Curved detectors for astronomical applications: characterization results on different samples

Abstract

Due to the increasing dimension, complexity, and cost of future astronomical surveys, new technologies enabling more compact and simpler systems are required. The development of curved detectors allows enhancement of the performances of the optical system used (telescope or astronomical instrument), while keeping the system more compact. We describe here a set of five curved complementary metal-oxide semiconductor (CMOS) detectors developed within a collaboration between CEA-LETI and CNRS-LAM. These fully functional detectors 20 Mpix (CMOSIS CMV20000) have been curved to different radii of curvature and spherical shapes (both convex and concave) over a size of 24×32  mm^2. Before being able to use them for astronomical observations, we assess the impact of the curving process on their performances. We perform a full electro-optical characterization of the curved detectors, by measuring the gain, the full well capacity, the dynamic range, and the noise properties, such as dark current, readout noise, pixel-relative non-uniformity. We repeat the same process for the flat version of the same CMOS sensor, as a reference for comparison. We find no significant difference among most of the characterization values of the curved and flat samples.
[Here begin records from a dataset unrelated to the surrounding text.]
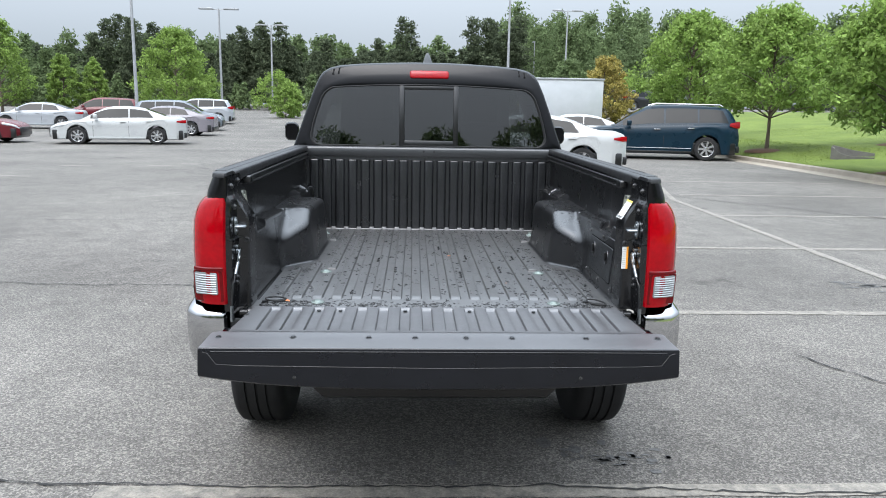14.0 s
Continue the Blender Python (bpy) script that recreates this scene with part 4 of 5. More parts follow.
    g = [(x, y + 0.004, z + 0.003) for x, y, z in f]
    loft(bm, [f, g], True, True)
    ws = part("windscreen", bm, GLASS_T, truck, "sloping windscreen")
    ws.visible_shadow = False
    bm = bmesh.new()
    loft(bm, [[(x * w, y, z + dz) for x, z in ((-0.85, 0.5), (-0.87, 0.95), (-0.80, 1.15), (-0.4, 1.2), (0.4, 1.2), (0.80, 1.15), (0.87, 0.95), (0.85, 0.5))] for y, w, dz in ((3.15, 1.0, 0.0), (3.8, 1.0, 0.0), (4.6, 0.98, -0.05), (5.05, 0.9, -0.12))], False, True)
    part("bonnet", bm, PAINT, truck, "gloss black bonnet")
    bm = bmesh.new()
    box(bm, (-0.75, 3.4, 0.9), (0.75, 3.75, 1.19), 0.05)
    part("dashboard", bm, SEAT, truck)
    for s in (-1, 1):
        bm = bmesh.new()
        box(bm, (s * 0.36 - 0.22, 2.55, 0.75), (s * 0.36 + 0.22, 2.72, 1.42), 0.06, 3)
        seat = part("seat_back", bm, SEAT, truck)
        bm = bmesh.new()
        box(bm, (s * 0.36 - 0.12, 2.56, 1.44), (s * 0.36 + 0.12, 2.66, 1.62), 0.035, 3)
        part("headrest", bm, SEAT, seat)
        bm = bmesh.new()
        secs = [[(s * (1.03 + dx), y, z) for dx, z in outline(-0.055, 0.055, 1.27, 1.41, 0.04, 5)] for y in (3.22, 3.24, 3.34)]
        for i, k in ((0, 0.86), (2, 0.7)):
            secs[i] = [(s * 1.03 + (x - s * 1.03) * k, y, mix(1.34, z, k)) for x, y, z in secs[i]]
        loft(bm, secs, True, True)
        mirror = part("door_mirror", bm, PAINT, truck, "black door mirror")
        bm = bmesh.new()
        box(bm, (s * 0.80, 3.26, 1.26), (s * 0.99, 3.31, 1.30), 0.01)
        part("mirror_arm", bm, DARK_PL, mirror)


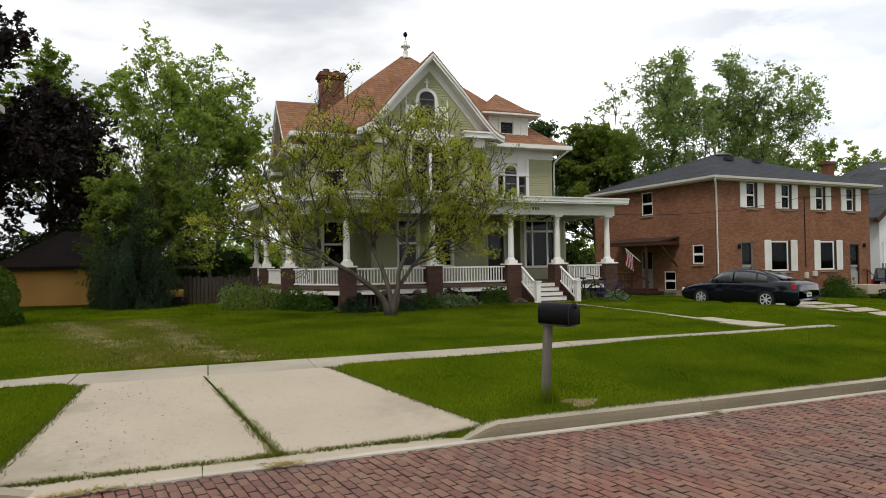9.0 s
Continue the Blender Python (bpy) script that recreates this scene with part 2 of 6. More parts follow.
M = dict(
    white=mat("white_paint", (0.78, 0.77, 0.74), 0.5, 0.05, 0.8, 25, 0.05, tint=(0.66, 0.65, 0.60)),
    sage=mat("sage_paint", (0.365, 0.365, 0.215), 0.6, 0.07, 0.5, 20, 0.05, tint=(0.31, 0.31, 0.18)),
    yellow=mat("yellow_paint", (0.70, 0.42, 0.11), 0.6, 0.07, 0.5, 20, 0.05),
    tan=mat("tan_paint", (0.72, 0.42, 0.125), 0.7, 0.08, 0.6, 12, 0.05),
    clap_white=mat("white_siding", (0.72, 0.73, 0.74), 0.5, 0.05, 0.5, 20, 0.05),
    red_roof=shingle_mat("cedar_red_shingles", (0.27, 0.142, 0.08), (0.20, 0.096, 0.05), (0.12, 0.055, 0.035)),
    slate_roof=shingle_mat("charcoal_shingles", (0.030, 0.033, 0.040), (0.044, 0.047, 0.055), (0.018, 0.019, 0.023)),
    grey_roof=shingle_mat("weathered_grey_shingles", (0.115, 0.09, 0.085), (0.085, 0.068, 0.066), (0.05, 0.04, 0.04)),
    blue_roof=shingle_mat("blue_grey_shingles", (0.075, 0.078, 0.086), (0.055, 0.057, 0.064), (0.035, 0.036, 0.04)),
    brown_roof=shingle_mat("dark_brown_shingles", (0.02, 0.014, 0.012), (0.015, 0.011, 0.010), (0.009, 0.007, 0.007)),
    brick=brick_mat("orange_brown_brick", (0.262, 0.116, 0.061), (0.158, 0.066, 0.037), (0.175, 0.105, 0.070)),
    red_brick=brick_mat("chimney_brick", (0.18, 0.07, 0.041), (0.13, 0.05, 0.032), (0.14, 0.09, 0.065)),
    pier_brick=brick_mat("dark_pier_brick", (0.082, 0.040, 0.028), (0.055, 0.027, 0.020), (0.075, 0.052, 0.042)),
    concrete=grime(mat("pale_concrete", (0.43, 0.37, 0.285), 0.9, 0.12, 0.7, 90, 0.35, tint=(0.385, 0.33, 0.252)), [(-1.9, -1.3, 1.3), (2.6, -0.5, 0.9), (-1.7, 0.6, 0.4)], (0.22, 0.187, 0.138), 0.5),
    walk_concrete=mat("grey_walk_concrete", (0.385, 0.342, 0.268), 0.9, 0.15, 0.9, 80, 0.35, tint=(0.29, 0.256, 0.2)),
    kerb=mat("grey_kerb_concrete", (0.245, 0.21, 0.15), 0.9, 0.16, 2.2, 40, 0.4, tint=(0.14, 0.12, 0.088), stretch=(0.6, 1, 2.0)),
    kerb_face=mat("dark_kerb_face", (0.225, 0.188, 0.128), 0.9, 0.2, 0.7, 45, 0.4, tint=(0.115, 0.096, 0.066), stretch=(0.35, 1, 2.5)),
    kerb_top=mat("pale_kerb_top", (0.36, 0.315, 0.235), 0.9, 0.14, 1.8, 50, 0.35, tint=(0.25, 0.22, 0.165)),
    gutter=mat("worn_pale_gutter", (0.50, 0.46, 0.38), 0.9, 0.10, 1.0, 50, 0.25, tint=(0.36, 0.32, 0.26)),
    paver=mat("paving_brick", (0.214, 0.100, 0.070), 0.85, 0.28, 1.1, 45, 0.7, tint=(0.146, 0.096, 0.076), piece=0.17),
    joint=mat("dirty_joint_sand", (0.066, 0.048, 0.038), 1.0, 0.2, 1.5, 60, 0.3),
    lawn=mat("lawn_soil_green", (0.037, 0.064, 0.002), 0.95, 0.12, 0.3, 9, 0.3, tint=(0.067, 0.092, 0.003), spec=0.0),
    straw=mat("dry_straw", (0.42, 0.33, 0.14), 0.95, 0.2, 3, 60, 0.4),
    soil=mat("dark_garden_soil", (0.055, 0.042, 0.028), 1.0, 0.2, 3, 40, 0.6),
    dirt=mat("bare_dirt", (0.23, 0.165, 0.088), 1.0, 0.2, 3, 40, 0.5),
    gravel=mat("pale_gravel", (0.33, 0.28, 0.12), 1.0, 0.2, 2, 50, 0.5),
    bark=mat("grey_brown_bark", (0.075, 0.06, 0.048), 0.95, 0.2, 2, 25, 0.6, stretch=(1, 1, 0.25)),
    twig=mat("dark_twig_bark", (0.042, 0.033, 0.026), 0.95, 0.15, 2, 25, 0.3),
    pale_bark=mat("rough_grey_bark", (0.105, 0.089, 0.068), 0.95, 0.32, 4, 32, 0.9, tint=(0.055, 0.046, 0.036), stretch=(1, 1, 0.35)),
    dark_wood=mat("dark_stained_wood", (0.042, 0.019, 0.014), 0.7, 0.15, 2, 25, 0.2, stretch=(1, 1, 0.2)),
    grey_wood=mat("weathered_grey_wood", (0.15, 0.135, 0.115), 0.9, 0.35, 6, 45, 0.6, tint=(0.075, 0.066, 0.055), stretch=(1, 1, 0.12), piece=0.15),
    fence_wood=mat("dark_weathered_fence_wood", (0.052, 0.039, 0.031), 0.9, 0.2, 2, 30, 0.4, stretch=(1, 1, 0.15), piece=0.2),
    black=mat("black_metal", (0.006, 0.006, 0.008), 0.5, 0.1, 2, 60, 0.05, spec=0.12),
    # near-black tone standing in for shade inside rooms and under the porch
    void=mat("enclosed_shade", (0.02, 0.018, 0.016), 1.0, 0.05, 1, 5, 0.0),
    floor_brown=mat("brown_porch_floor", (0.10, 0.06, 0.045), 0.6, 0.1, 1, 20, 0.1),
    grey_trim=mat("grey_window_trim", (0.16, 0.155, 0.145), 0.6, 0.05, 1, 20, 0.05),
    maroon=mat("maroon_trim", (0.055, 0.019, 0.013), 0.6, 0.08, 1, 20, 0.05),
    door_dark=mat("dark_brown_door", (0.022, 0.013, 0.010), 0.5, 0.1, 2, 20, 0.05),
    door_pale=mat("pale_grey_door", (0.30, 0.29, 0.26), 0.6, 0.08, 2, 20, 0.05),
    door_blue=mat("pale_blue_door", (0.24, 0.28, 0.30), 0.5, 0.05, 2, 20, 0.05),
    beige=mat("beige_gutter_paint", (0.50, 0.47, 0.41), 0.5, 0.06, 1, 20, 0.05),
    curtain=mat("white_curtain", (0.5, 0.5, 0.48), 0.9, 0.1, 2, 10, 0.2, stretch=(6, 6, 0.4)),
    glass=glass_mat("window_glass"),
)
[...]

We obtain values of readout noise of 10e− for the curved samples compared to the 11e− of the flat sample, which provides slightly larger dynamic ranges for the curved detectors. Additionally, we measure consistently smaller values of dark current compared to the flat CMOS sensor. The curving process for the prototypes shown in this paper does not significantly impact the performances of the detectors. These results represent the first step toward their astronomical implementation.